Given the dangers of repealing the car tax, what will we, the taxpayers, get in return? Every car owner will eventually save 2% of the current value of his car. If we own a car worth $5,000, in three years the annual savings will amount to $100. Those with expensive cars, and companies with fleets of motor vehicles, will make out the best.

What will this proposal cost us? About 10,000 police and firefighters will be taken off the streets in California. And we can forget that city park or new library books. We can ignore the potholes and flickering street lights, do without new traffic signals in front of schools, and say goodbye to our kids’ recreation programs. With Wilson’s proposal, 10% of local revenue will evaporate overnight.
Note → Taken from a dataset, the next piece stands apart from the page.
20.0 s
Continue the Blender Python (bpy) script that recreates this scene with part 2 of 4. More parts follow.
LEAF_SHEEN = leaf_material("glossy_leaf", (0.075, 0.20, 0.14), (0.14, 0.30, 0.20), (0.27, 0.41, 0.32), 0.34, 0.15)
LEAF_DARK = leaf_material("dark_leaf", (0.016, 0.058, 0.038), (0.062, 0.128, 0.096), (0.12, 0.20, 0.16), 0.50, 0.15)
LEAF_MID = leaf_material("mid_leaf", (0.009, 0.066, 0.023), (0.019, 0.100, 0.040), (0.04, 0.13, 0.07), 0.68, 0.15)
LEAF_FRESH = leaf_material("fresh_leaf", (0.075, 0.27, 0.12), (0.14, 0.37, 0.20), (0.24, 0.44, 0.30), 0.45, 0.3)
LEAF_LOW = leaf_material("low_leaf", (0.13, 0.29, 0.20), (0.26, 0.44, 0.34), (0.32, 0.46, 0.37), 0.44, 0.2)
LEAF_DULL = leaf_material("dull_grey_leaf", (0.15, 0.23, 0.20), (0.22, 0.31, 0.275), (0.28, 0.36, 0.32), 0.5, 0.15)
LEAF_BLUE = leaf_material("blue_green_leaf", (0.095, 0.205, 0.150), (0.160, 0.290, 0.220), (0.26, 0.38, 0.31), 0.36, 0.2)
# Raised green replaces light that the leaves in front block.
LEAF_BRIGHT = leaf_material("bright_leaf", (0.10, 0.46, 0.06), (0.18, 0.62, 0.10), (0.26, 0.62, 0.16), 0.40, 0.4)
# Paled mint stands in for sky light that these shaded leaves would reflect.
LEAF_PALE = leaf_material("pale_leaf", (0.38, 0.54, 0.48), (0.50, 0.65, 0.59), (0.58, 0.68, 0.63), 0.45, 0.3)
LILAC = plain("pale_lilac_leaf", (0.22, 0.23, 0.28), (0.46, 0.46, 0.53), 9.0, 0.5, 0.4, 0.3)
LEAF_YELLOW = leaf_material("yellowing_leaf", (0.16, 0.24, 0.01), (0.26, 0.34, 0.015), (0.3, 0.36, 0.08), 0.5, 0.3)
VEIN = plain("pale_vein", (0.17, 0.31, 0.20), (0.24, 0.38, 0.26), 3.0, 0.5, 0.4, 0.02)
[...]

And, most tragically, the investment in our schools will be relegated to the “what we could have done” dustbin of good intentions.

Instead of a permanent repeal of the car tax based on a one-time windfall, we need a more reasonable and prudent approach to the budget surplus. Last year, the Legislature approved the largest personal income tax cut in California history. Before making new promises, the state should make good on old ones by restoring the renters tax credit, investing in our schools, establishing a fiscally sound state reserve and protecting the source of funding for public safety and other critical services.

Repealing the vehicle license fee may be good politics but it is bad policy. This year’s budget surplus may be a once-in-a-lifetime opportunity that we cannot allow to be sacrificed for the political ambitions of a lame duck governor.